GVS: Genome Variation Server 144

Input Data Files
The following files were used to populate the database supporting GVS.
1. dbSNP genotypes
ftp://ftp.ncbi.nih.gov/snp/organisms/human_9606_b144_GRCh38p2/genotype (June 2015)
NOTE: As for previous dbSNP builds, we have removed some genotypes with a submitter ID beginning with PGP, as some of these (for a given rs ID) have high numbers of conflicts (more than 14) with other genotypes, or are heterozygous for every HapMap individual.
2. dbSNP annotations
ftp://ftp.ncbi.nih.gov/snp/organisms/human_9606_b144_GRCh38p2/XML (May 2015, mapping, gene function information, population definitions, submitter information)
3. NCBI gene files and synonyms
ftp://ftp.ncbi.nlm.nih.gov/gene/DATA/gene2refseq (May, 2015, genes and coding regions)
ftp://ftp.ncbi.nlm.nih.gov/genomes/H_sapiens/GFF/ref_GRCh38.p2_top_level.gff3 (March, 2015, exons)
ftp://ftp.ncbi.nlm.nih.gov/gene/DATA/gene_info (May, 2015, unoffical names for the gene)
4. GERP conservation scores
The manuscript describing the program Genomic Evolutionary Rate Profiling (GERP) can be found at http://genome.cshlp.org/content/15/7/901.full.
The GERP website is at http://mendel.stanford.edu/SidowLab/downloads/gerp/index.html.
The hg19 GERP rejected-substitution scores were downloaded from this site in September of 2011, and were lifted to hg38.
5. repeats
http://hgdownload.soe.ucsc.edu/goldenPath/hg38/bigZips/ (January, 2014)

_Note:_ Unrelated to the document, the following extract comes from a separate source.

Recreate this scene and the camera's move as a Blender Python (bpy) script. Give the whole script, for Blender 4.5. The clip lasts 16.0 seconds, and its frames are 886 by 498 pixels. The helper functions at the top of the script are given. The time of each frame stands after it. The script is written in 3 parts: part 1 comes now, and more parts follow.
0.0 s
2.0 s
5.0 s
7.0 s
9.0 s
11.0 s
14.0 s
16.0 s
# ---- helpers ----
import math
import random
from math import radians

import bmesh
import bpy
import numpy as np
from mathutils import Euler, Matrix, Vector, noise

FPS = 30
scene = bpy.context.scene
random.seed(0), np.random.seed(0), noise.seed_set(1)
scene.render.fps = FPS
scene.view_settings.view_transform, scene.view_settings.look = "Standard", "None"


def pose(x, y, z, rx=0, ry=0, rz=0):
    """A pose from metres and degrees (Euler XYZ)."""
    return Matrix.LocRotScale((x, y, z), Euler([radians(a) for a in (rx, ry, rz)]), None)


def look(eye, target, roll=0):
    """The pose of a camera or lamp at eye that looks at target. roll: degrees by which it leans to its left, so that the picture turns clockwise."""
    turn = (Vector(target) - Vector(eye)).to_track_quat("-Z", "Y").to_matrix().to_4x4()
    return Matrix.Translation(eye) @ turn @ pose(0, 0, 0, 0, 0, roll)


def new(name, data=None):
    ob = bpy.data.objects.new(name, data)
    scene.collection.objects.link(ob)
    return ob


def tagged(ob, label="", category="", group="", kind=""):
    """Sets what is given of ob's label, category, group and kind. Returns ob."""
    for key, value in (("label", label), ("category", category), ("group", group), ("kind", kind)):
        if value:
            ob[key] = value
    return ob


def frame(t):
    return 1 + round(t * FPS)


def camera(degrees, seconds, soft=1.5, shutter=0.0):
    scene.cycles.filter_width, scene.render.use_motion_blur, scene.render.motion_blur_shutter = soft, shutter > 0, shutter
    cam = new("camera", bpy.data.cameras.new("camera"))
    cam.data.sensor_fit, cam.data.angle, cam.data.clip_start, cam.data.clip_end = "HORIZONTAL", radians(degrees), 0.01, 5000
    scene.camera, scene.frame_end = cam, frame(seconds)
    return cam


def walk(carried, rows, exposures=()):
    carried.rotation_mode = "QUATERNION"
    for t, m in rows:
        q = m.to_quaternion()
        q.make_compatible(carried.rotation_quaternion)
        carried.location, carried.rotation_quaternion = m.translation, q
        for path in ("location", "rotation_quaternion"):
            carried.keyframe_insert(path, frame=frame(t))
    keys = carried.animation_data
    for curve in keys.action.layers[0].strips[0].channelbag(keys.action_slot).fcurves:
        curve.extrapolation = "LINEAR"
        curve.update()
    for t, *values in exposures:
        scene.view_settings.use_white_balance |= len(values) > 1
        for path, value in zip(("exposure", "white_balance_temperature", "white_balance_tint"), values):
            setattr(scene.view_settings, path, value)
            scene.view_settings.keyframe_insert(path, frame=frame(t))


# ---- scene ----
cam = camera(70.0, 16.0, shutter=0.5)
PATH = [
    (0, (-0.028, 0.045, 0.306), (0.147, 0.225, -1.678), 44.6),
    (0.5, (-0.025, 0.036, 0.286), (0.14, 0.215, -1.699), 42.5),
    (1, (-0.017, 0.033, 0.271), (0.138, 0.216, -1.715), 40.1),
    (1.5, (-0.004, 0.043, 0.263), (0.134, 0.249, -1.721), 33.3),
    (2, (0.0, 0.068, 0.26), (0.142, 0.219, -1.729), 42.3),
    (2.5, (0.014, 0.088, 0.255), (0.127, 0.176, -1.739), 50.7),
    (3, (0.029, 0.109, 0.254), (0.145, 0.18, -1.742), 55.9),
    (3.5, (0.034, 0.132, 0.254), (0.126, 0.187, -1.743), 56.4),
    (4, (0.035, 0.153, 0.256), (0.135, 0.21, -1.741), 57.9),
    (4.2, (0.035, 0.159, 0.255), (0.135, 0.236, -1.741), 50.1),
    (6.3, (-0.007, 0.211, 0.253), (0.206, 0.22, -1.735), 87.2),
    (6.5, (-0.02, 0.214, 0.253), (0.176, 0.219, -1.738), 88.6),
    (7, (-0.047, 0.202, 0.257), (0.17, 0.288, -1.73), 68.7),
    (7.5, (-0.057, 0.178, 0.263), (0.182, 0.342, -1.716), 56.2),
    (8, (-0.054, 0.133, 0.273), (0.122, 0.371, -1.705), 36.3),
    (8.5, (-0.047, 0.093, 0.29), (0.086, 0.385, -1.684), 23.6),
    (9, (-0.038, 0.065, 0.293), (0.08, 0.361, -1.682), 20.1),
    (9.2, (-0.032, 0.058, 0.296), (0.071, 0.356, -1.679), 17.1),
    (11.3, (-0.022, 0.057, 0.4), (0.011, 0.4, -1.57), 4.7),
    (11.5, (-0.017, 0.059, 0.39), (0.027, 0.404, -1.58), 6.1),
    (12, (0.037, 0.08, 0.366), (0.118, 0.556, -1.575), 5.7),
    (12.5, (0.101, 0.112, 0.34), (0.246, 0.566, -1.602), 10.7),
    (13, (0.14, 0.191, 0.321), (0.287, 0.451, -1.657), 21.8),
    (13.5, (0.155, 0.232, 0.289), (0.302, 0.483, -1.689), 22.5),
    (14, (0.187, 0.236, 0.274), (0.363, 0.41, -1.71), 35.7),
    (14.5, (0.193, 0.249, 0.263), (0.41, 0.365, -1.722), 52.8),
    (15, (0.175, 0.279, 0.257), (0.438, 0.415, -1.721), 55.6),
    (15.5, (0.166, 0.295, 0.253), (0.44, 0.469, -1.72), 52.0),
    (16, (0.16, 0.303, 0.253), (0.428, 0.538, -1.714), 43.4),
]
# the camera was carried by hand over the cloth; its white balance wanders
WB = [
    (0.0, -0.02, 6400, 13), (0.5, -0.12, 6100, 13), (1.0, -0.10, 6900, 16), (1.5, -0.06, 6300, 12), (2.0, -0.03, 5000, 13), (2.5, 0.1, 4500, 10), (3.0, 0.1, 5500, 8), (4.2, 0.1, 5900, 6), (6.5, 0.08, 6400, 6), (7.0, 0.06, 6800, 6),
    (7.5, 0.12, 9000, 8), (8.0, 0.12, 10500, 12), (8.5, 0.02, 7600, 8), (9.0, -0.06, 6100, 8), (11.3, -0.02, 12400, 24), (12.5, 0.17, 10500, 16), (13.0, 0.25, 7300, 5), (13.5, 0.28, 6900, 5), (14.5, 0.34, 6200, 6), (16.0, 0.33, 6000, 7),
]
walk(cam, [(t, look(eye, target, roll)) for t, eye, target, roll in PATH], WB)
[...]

   hg38.fa.out: RepeatMasker
   hg38.trf.bed: Tandem Repeats Finder
6. SNPs on chips
files from Affymetrix Inc. (July, 2008) and Illumina Inc. (July, 2008 and November, 2009)
7. UCSC sequence files
http://hgdownload.cse.ucsc.edu/goldenPath/hg38/chromosomes/ (Dec. 2013)
8. UCSC chimp alleles
http://hgdownload.cse.ucsc.edu/goldenPath/hg38/vsPanTro4/hg38.panTro4.net.axt.gz (May 2014)
9. phased genotypes
http://www.hapmap.org/downloads/phasing/2006-07_phaseII/phased/ (July 2006)
The GVS phased genotypes (autosomes only) are those generated by the HapMap group, who ran the PHASE software for HapMap release #21. This "phased" data set (rather than the "all" data set) only includes sites that segregate in the population selected (genotypes not monomorphic for all individuals in the population). If a SNP isn't found in a particular population, it isn't included in the phased genotypes for that population. It will show up as "NN" if multiple populations are combined, and at least one of the populations is not monomorphic there.